AJC > Sandy Springs > Blog > Archives > 2007 > June > 18
Monday, June 18, 2007
Dogs move up in the family pecking order
The Atlanta Journal-Constitution
With our son spending the summer working in Indiana and our daughter off on a class trip to Italy our three dogs are moving up a notch in the family pecking order.
This does not mean they qualify for full-fledged “child” status. Our kids are our kids, our dogs are our dogs, and never the twain shall meet. That said, with both kids heading to college in August, it’s a good bet that Jake, Molly and Sydney will be enjoying a lifestyle upgrade as autumn approaches.
Part of this has to do with purely practical matters. Kids demand and deserve much of their parents’ attention. After the kids are taken care of, then it’s dog time. No kids at home means, theoretically, we have more time to devote to the dogs. That’s their story anyway. The dogs, not our kids.
Pets do have some advantages over kids. None of our three pups have ever asked for their own mobile phone. And that means we’ve never had the heated discussion over how outrageous their charges for text-messaging were in a given month.
No matter how smart any of our three dogs may be, we’re never going to fret over being able to send them to a really good college. The closest we ever got to this was when Jake was sent to dog boot camp several years ago for some attitude adjustment. Suffice to say it worked better for him than rehab did for Lindsay Lohan.
Dogs never “need” new clothes, mp3-enabled running shoes, a new laptop or ask for a car. They don’t surf the Net for naughty pictures or put up scandalous personal myspace.com pages. I don’t have to worry that their CD collection is going to have inappropriate lyrics.
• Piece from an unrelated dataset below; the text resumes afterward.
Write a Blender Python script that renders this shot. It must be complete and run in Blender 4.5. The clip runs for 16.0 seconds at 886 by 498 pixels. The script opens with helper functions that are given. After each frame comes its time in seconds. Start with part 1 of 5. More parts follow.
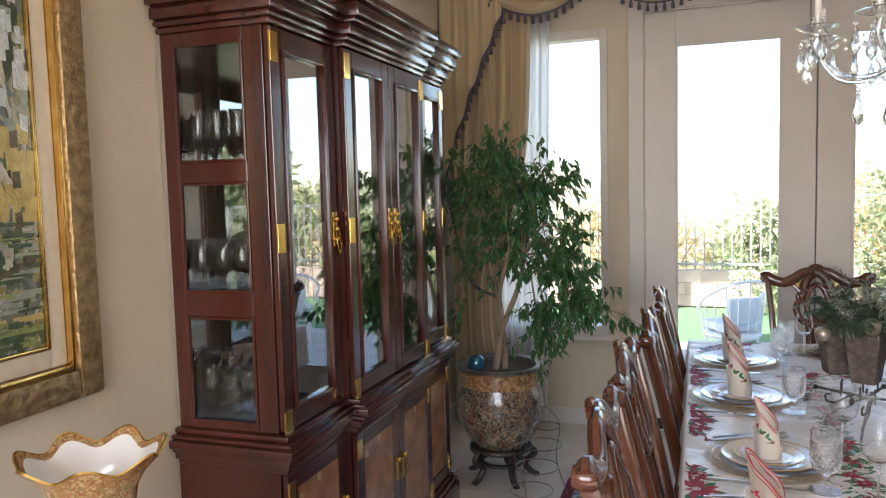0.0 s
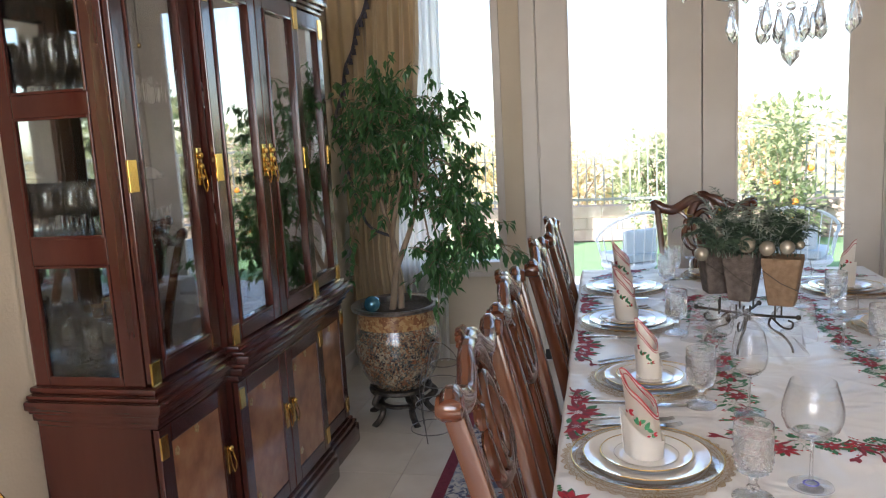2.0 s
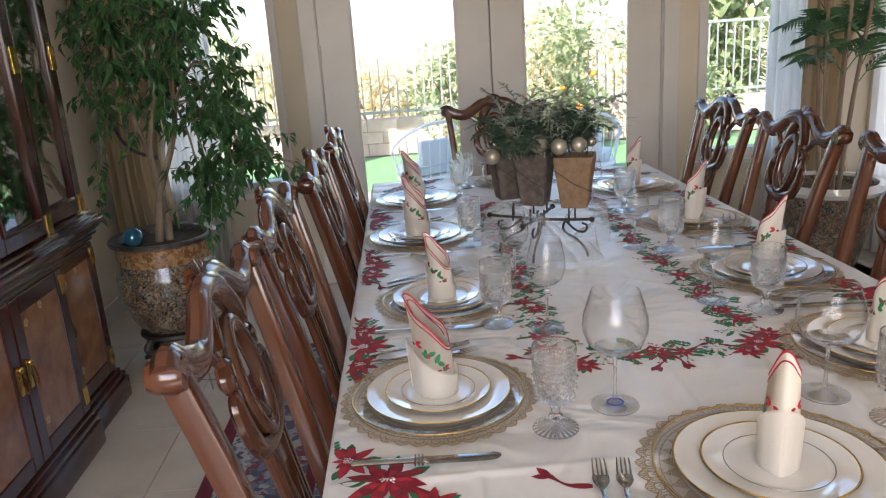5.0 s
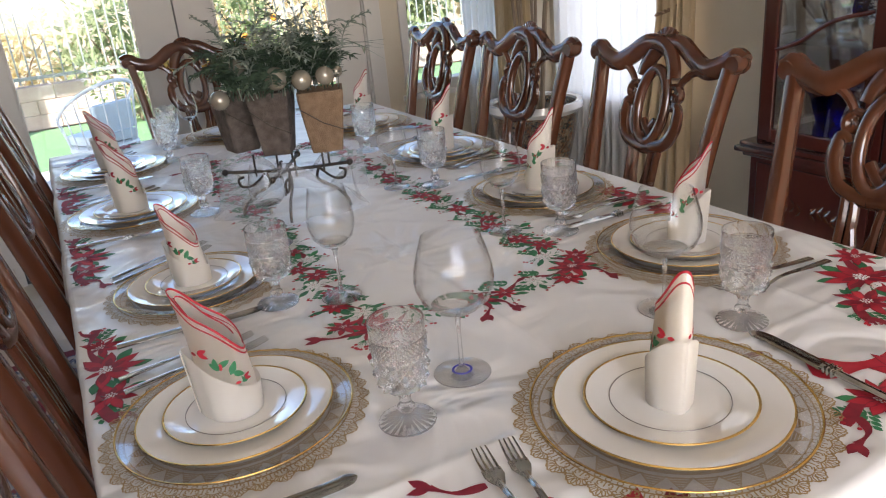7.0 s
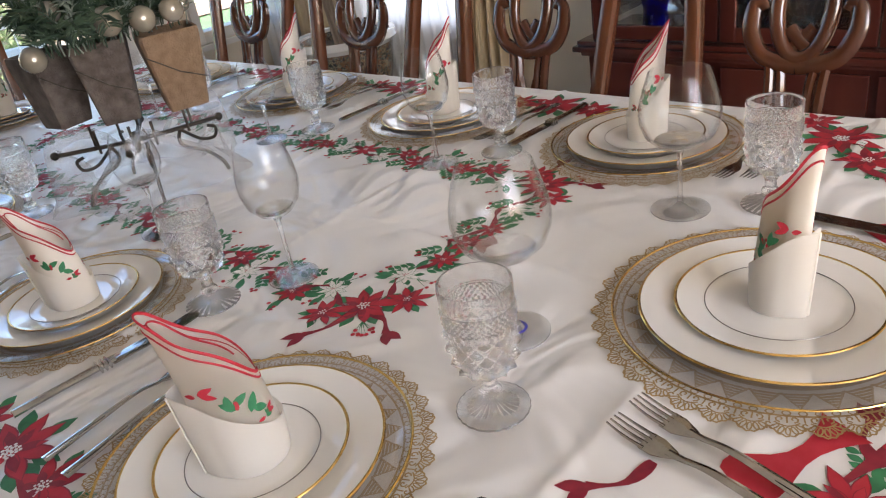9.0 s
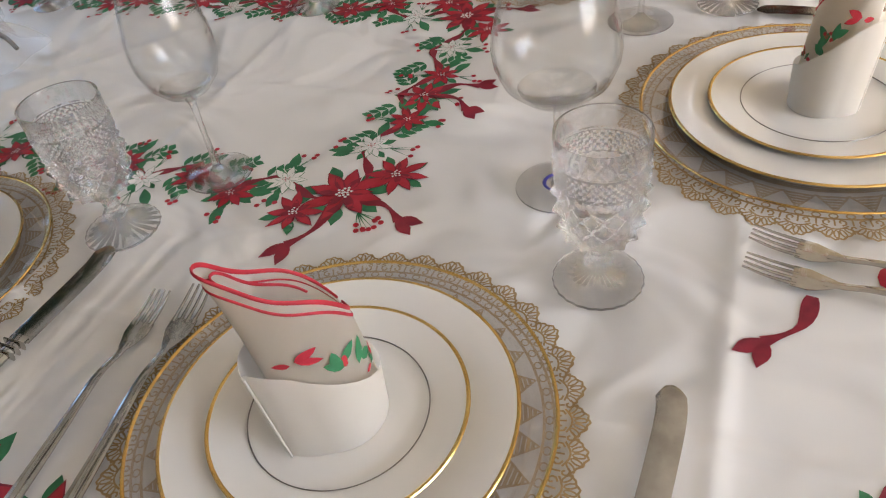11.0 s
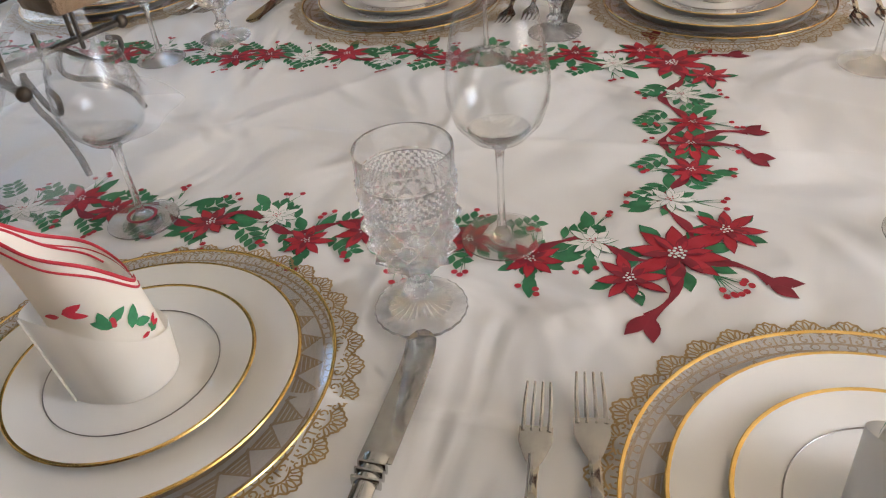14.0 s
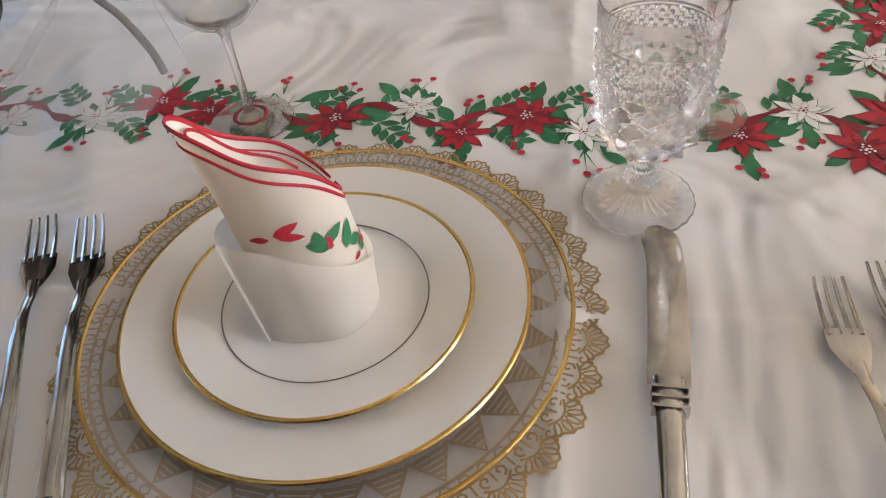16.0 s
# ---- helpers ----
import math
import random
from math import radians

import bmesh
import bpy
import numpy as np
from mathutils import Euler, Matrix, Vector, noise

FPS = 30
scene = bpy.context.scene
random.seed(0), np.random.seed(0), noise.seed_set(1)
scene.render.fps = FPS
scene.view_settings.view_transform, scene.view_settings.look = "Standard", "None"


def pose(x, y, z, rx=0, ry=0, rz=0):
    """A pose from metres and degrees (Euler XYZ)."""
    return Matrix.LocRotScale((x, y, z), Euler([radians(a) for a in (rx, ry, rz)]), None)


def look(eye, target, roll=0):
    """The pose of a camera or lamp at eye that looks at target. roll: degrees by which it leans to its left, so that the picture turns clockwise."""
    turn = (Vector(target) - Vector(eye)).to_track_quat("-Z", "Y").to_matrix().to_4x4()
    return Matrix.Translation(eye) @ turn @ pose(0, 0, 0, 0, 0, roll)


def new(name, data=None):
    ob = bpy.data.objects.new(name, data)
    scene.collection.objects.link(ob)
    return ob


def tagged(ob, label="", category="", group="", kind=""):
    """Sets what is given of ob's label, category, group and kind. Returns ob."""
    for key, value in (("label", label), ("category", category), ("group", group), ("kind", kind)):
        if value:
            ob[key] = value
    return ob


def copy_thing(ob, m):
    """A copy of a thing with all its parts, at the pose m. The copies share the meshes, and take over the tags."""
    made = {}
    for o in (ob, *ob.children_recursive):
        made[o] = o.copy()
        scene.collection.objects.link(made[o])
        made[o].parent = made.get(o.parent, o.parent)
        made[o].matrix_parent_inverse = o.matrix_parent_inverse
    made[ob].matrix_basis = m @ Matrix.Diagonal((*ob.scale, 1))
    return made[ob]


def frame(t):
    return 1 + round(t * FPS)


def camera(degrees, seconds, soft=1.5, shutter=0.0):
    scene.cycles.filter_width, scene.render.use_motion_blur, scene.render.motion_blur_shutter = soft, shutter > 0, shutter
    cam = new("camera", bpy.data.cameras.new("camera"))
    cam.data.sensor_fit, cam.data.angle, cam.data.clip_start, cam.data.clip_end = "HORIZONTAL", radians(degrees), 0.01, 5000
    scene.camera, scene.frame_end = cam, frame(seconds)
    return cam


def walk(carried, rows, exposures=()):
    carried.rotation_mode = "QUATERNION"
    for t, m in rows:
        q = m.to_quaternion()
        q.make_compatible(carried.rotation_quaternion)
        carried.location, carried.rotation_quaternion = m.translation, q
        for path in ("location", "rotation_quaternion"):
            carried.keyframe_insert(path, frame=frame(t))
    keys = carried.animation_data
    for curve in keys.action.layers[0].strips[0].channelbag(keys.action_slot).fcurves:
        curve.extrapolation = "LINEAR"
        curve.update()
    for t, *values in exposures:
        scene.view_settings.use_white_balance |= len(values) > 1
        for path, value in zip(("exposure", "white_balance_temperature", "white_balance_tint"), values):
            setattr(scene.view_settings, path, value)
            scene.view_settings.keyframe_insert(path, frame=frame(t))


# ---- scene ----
cam = camera(61.6, 16.0, soft=1.15)
PATH = [
    (0, (-0.667, -1.216, 1.607), (-1.312, 0.671, 1.449), -1.5),
    (0.5, (-0.645, -1.188, 1.587), (-1.261, 0.705, 1.392), -1.9),
    (1, (-0.622, -1.163, 1.575), (-1.192, 0.74, 1.346), -2.4),
    (1.5, (-0.596, -1.137, 1.558), (-1.098, 0.78, 1.291), -2.7),
    (2, (-0.588, -1.086, 1.546), (-1.01, 0.844, 1.237), -3.1),
    (2.5, (-0.599, -1.032, 1.525), (-0.927, 0.909, 1.173), -3.3),
    (3, (-0.609, -0.993, 1.508), (-0.842, 0.953, 1.109), -3.5),
    (3.2, (-0.602, -0.974, 1.496), (-0.806, 0.972, 1.082), -3.6),
    (5.3, (-0.528, -0.695, 1.457), (-0.331, 1.21, 0.884), -4.3),
    (5.5, (-0.549, -0.659, 1.452), (-0.258, 1.23, 0.863), -4.8),
    (6, (-0.597, -0.59, 1.431), (-0.077, 1.235, 0.799), -5.3),
    (6.5, (-0.618, -0.508, 1.402), (0.075, 1.238, 0.718), -5.3),
    (7, (-0.627, -0.396, 1.375), (0.193, 1.277, 0.646), -5.6),
    (7.5, (-0.633, -0.284, 1.363), (0.298, 1.314, 0.602), -5.9),
    (8, (-0.642, -0.215, 1.344), (0.401, 1.292, 0.543), -6.9),
    (8.5, (-0.689, -0.113, 1.337), (0.444, 1.293, 0.478), -8.4),
    (9, (-0.756, -0.007, 1.308), (0.458, 1.286, 0.382), -10.1),
    (9.2, (-0.771, 0.02, 1.296), (0.464, 1.268, 0.337), -10.8),
    (11.3, (-0.798, 0.425, 1.258), (0.58, 0.998, -0.073), -7.9),
    (11.5, (-0.817, 0.462, 1.255), (0.589, 1.007, -0.059), -7.5),
    (12, (-0.852, 0.536, 1.248), (0.607, 1.046, -0.022), -6.5),
    (12.5, (-0.868, 0.594, 1.251), (0.639, 1.087, 0.031), -5.5),
    (13, (-0.854, 0.677, 1.244), (0.693, 1.189, 0.084), -4.9),
    (13.5, (-0.828, 0.755, 1.224), (0.72, 1.265, 0.064), -5.1),
    (14, (-0.809, 0.804, 1.203), (0.729, 1.251, 0.005), -5.3),
    (14.5, (-0.784, 0.879, 1.196), (0.732, 1.268, -0.049), -6.3),
    (15, (-0.783, 0.952, 1.172), (0.702, 1.314, -0.118), -7.1),
    (15.5, (-0.785, 0.996, 1.163), (0.645, 1.318, -0.199), -6.8),
    (16, (-0.77, 1.023, 1.148), (0.615, 1.336, -0.26), -6.9),
]
walk(cam, [(t, look(eye, target, roll)) for t, eye, target, roll in PATH],
     exposures=[(0.0, 2.0, 6200, 18), (3.0, 1.92, 6200, 18), (6.0, 1.78, 6200, 18), (9.0, 2.08, 6200, 18), (11.5, 2.08, 6130, 15), (13.0, 2.25, 6130, 15), (16.0, 2.38, 6180, 17)])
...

None of our dogs will ever be seen out at a late-night club with Paris Hilton.
Not that they’re without their quirks. They’re pretty adamant about feeding time, getting lots of cool water during the hot months and the three huge dog beds my wife bought for them.
And it may be a good that we have extra time to devote to the three amigos, as they’re pretty upset over all these allegations surrounding Mike Vick and his alleged ties to dog fighting. All three believe that dogs were put here for a lot of reasons, but tearing into each other under the guise of entertainment is not one of them.
And while they let the justice system run its course where Vick is concerned, they’ll be rooting for the Tampa Bay Buccaneers this fall. That is, if I get their satellite dish installed in time for football season.